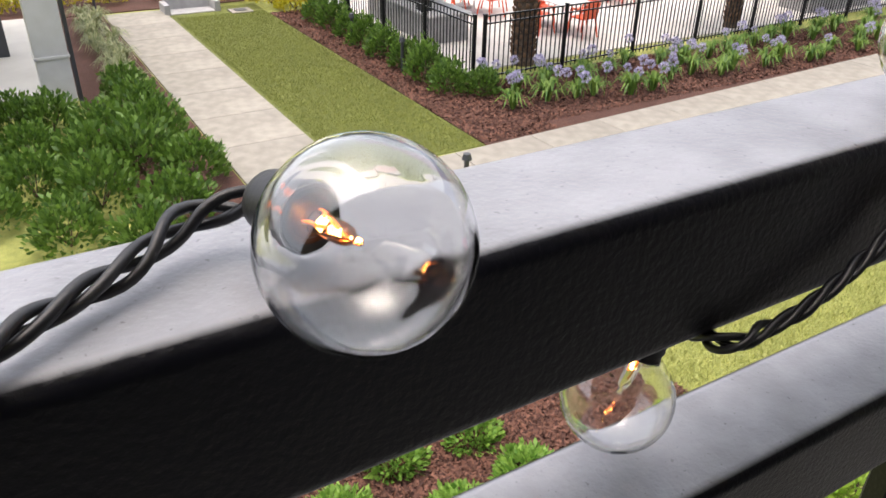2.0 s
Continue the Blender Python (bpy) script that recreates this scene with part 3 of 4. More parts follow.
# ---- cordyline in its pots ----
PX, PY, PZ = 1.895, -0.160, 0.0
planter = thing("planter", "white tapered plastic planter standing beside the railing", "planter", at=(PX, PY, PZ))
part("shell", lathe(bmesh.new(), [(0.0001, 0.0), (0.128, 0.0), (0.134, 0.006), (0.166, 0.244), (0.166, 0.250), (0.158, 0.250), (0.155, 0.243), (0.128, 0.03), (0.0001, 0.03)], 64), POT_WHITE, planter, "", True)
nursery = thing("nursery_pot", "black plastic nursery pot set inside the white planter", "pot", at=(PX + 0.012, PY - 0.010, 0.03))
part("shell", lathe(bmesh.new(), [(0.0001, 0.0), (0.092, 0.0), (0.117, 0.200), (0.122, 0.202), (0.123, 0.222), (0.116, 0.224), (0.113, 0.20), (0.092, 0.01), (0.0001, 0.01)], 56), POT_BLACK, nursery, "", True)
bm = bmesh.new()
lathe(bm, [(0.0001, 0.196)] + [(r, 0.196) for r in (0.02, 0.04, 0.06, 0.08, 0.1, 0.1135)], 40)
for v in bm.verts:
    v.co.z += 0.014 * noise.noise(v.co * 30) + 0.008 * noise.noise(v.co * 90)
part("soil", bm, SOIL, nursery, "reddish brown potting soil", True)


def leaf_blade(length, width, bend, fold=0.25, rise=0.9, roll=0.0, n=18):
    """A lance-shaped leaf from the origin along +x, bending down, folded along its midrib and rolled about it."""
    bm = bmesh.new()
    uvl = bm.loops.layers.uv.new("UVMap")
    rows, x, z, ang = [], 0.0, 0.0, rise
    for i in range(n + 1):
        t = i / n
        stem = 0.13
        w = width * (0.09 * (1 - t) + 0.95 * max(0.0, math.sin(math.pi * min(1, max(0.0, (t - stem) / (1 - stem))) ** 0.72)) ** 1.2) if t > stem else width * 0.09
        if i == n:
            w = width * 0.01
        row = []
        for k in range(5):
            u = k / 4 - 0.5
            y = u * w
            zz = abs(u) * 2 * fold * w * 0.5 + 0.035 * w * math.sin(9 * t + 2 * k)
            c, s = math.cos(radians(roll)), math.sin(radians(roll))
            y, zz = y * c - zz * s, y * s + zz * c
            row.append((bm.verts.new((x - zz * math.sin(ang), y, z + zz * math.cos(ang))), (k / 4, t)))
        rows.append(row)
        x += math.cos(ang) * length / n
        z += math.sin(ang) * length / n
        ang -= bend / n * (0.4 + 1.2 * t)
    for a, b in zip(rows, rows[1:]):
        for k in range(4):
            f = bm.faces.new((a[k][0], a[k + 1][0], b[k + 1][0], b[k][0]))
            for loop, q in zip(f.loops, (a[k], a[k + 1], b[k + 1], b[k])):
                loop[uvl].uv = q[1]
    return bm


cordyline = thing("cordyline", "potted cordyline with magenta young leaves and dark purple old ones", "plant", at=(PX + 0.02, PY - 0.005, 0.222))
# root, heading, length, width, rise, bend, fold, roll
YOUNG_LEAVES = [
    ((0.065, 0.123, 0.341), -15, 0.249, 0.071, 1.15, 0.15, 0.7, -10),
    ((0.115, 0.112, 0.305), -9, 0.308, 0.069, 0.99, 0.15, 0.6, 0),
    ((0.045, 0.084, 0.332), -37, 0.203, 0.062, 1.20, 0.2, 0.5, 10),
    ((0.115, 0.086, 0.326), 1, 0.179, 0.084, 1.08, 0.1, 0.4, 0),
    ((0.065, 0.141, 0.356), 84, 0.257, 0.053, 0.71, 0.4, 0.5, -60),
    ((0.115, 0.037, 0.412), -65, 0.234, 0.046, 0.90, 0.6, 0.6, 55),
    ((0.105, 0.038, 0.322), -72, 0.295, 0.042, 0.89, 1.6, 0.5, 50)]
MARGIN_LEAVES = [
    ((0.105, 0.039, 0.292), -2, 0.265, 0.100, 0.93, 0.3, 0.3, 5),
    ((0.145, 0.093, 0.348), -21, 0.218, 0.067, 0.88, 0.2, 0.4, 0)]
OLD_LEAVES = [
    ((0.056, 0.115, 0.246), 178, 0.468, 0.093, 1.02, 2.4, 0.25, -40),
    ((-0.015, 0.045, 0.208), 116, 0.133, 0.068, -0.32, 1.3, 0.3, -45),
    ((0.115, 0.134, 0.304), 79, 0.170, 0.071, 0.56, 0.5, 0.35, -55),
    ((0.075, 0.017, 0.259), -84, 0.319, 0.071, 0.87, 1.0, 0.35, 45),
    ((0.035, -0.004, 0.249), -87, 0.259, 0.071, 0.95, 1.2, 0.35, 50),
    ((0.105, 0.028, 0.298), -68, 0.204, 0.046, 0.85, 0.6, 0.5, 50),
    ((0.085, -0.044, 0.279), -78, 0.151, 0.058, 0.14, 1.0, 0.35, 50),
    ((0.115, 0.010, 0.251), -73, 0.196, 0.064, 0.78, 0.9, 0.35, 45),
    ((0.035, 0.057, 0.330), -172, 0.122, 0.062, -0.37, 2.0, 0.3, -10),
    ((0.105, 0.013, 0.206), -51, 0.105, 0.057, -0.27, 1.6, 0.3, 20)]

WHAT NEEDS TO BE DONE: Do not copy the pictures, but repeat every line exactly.

PROBLEM SOLUTION:
2.0 s
Continue the Blender Python (bpy) script that recreates this scene with part 3 of 4. More parts follow.
# ---- cordyline in its pots ----
PX, PY, PZ = 1.895, -0.160, 0.0
planter = thing("planter", "white tapered plastic planter standing beside the railing", "planter", at=(PX, PY, PZ))
part("shell", lathe(bmesh.new(), [(0.0001, 0.0), (0.128, 0.0), (0.134, 0.006), (0.166, 0.244), (0.166, 0.250), (0.158, 0.250), (0.155, 0.243), (0.128, 0.03), (0.0001, 0.03)], 64), POT_WHITE, planter, "", True)
nursery = thing("nursery_pot", "black plastic nursery pot set inside the white planter", "pot", at=(PX + 0.012, PY - 0.010, 0.03))
part("shell", lathe(bmesh.new(), [(0.0001, 0.0), (0.092, 0.0), (0.117, 0.200), (0.122, 0.202), (0.123, 0.222), (0.116, 0.224), (0.113, 0.20), (0.092, 0.01), (0.0001, 0.01)], 56), POT_BLACK, nursery, "", True)
bm = bmesh.new()
lathe(bm, [(0.0001, 0.196)] + [(r, 0.196) for r in (0.02, 0.04, 0.06, 0.08, 0.1, 0.1135)], 40)
for v in bm.verts:
    v.co.z += 0.014 * noise.noise(v.co * 30) + 0.008 * noise.noise(v.co * 90)
part("soil", bm, SOIL, nursery, "reddish brown potting soil", True)


def leaf_blade(length, width, bend, fold=0.25, rise=0.9, roll=0.0, n=18):
    """A lance-shaped leaf from the origin along +x, bending down, folded along its midrib and rolled about it."""
    bm = bmesh.new()
    uvl = bm.loops.layers.uv.new("UVMap")
    rows, x, z, ang = [], 0.0, 0.0, rise
    for i in range(n + 1):
        t = i / n
        stem = 0.13
        w = width * (0.09 * (1 - t) + 0.95 * max(0.0, math.sin(math.pi * min(1, max(0.0, (t - stem) / (1 - stem))) ** 0.72)) ** 1.2) if t > stem else width * 0.09
        if i == n:
            w = width * 0.01
        row = []
        for k in range(5):
            u = k / 4 - 0.5
            y = u * w
            zz = abs(u) * 2 * fold * w * 0.5 + 0.035 * w * math.sin(9 * t + 2 * k)
            c, s = math.cos(radians(roll)), math.sin(radians(roll))
            y, zz = y * c - zz * s, y * s + zz * c
            row.append((bm.verts.new((x - zz * math.sin(ang), y, z + zz * math.cos(ang))), (k / 4, t)))
        rows.append(row)
        x += math.cos(ang) * length / n
        z += math.sin(ang) * length / n
        ang -= bend / n * (0.4 + 1.2 * t)
    for a, b in zip(rows, rows[1:]):
        for k in range(4):
            f = bm.faces.new((a[k][0], a[k + 1][0], b[k + 1][0], b[k][0]))
            for loop, q in zip(f.loops, (a[k], a[k + 1], b[k + 1], b[k])):
                loop[uvl].uv = q[1]
    return bm


cordyline = thing("cordyline", "potted cordyline with magenta young leaves and dark purple old ones", "plant", at=(PX + 0.02, PY - 0.005, 0.222))
# root, heading, length, width, rise, bend, fold, roll
YOUNG_LEAVES = [
    ((0.065, 0.123, 0.341), -15, 0.249, 0.071, 1.15, 0.15, 0.7, -10),
    ((0.115, 0.112, 0.305), -9, 0.308, 0.069, 0.99, 0.15, 0.6, 0),
    ((0.045, 0.084, 0.332), -37, 0.203, 0.062, 1.20, 0.2, 0.5, 10),
    ((0.115, 0.086, 0.326), 1, 0.179, 0.084, 1.08, 0.1, 0.4, 0),
    ((0.065, 0.141, 0.356), 84, 0.257, 0.053, 0.71, 0.4, 0.5, -60),
    ((0.115, 0.037, 0.412), -65, 0.234, 0.046, 0.90, 0.6, 0.6, 55),
    ((0.105, 0.038, 0.322), -72, 0.295, 0.042, 0.89, 1.6, 0.5, 50)]
MARGIN_LEAVES = [
    ((0.105, 0.039, 0.292), -2, 0.265, 0.100, 0.93, 0.3, 0.3, 5),
    ((0.145, 0.093, 0.348), -21, 0.218, 0.067, 0.88, 0.2, 0.4, 0)]
OLD_LEAVES = [
    ((0.056, 0.115, 0.246), 178, 0.468, 0.093, 1.02, 2.4, 0.25, -40),
    ((-0.015, 0.045, 0.208), 116, 0.133, 0.068, -0.32, 1.3, 0.3, -45),
    ((0.115, 0.134, 0.304), 79, 0.170, 0.071, 0.56, 0.5, 0.35, -55),
    ((0.075, 0.017, 0.259), -84, 0.319, 0.071, 0.87, 1.0, 0.35, 45),
    ((0.035, -0.004, 0.249), -87, 0.259, 0.071, 0.95, 1.2, 0.35, 50),
    ((0.105, 0.028, 0.298), -68, 0.204, 0.046, 0.85, 0.6, 0.5, 50),
    ((0.085, -0.044, 0.279), -78, 0.151, 0.058, 0.14, 1.0, 0.35, 50),
    ((0.115, 0.010, 0.251), -73, 0.196, 0.064, 0.78, 0.9, 0.35, 45),
    ((0.035, 0.057, 0.330), -172, 0.122, 0.062, -0.37, 2.0, 0.3, -10),
    ((0.105, 0.013, 0.206), -51, 0.105, 0.057, -0.27, 1.6, 0.3, 20)]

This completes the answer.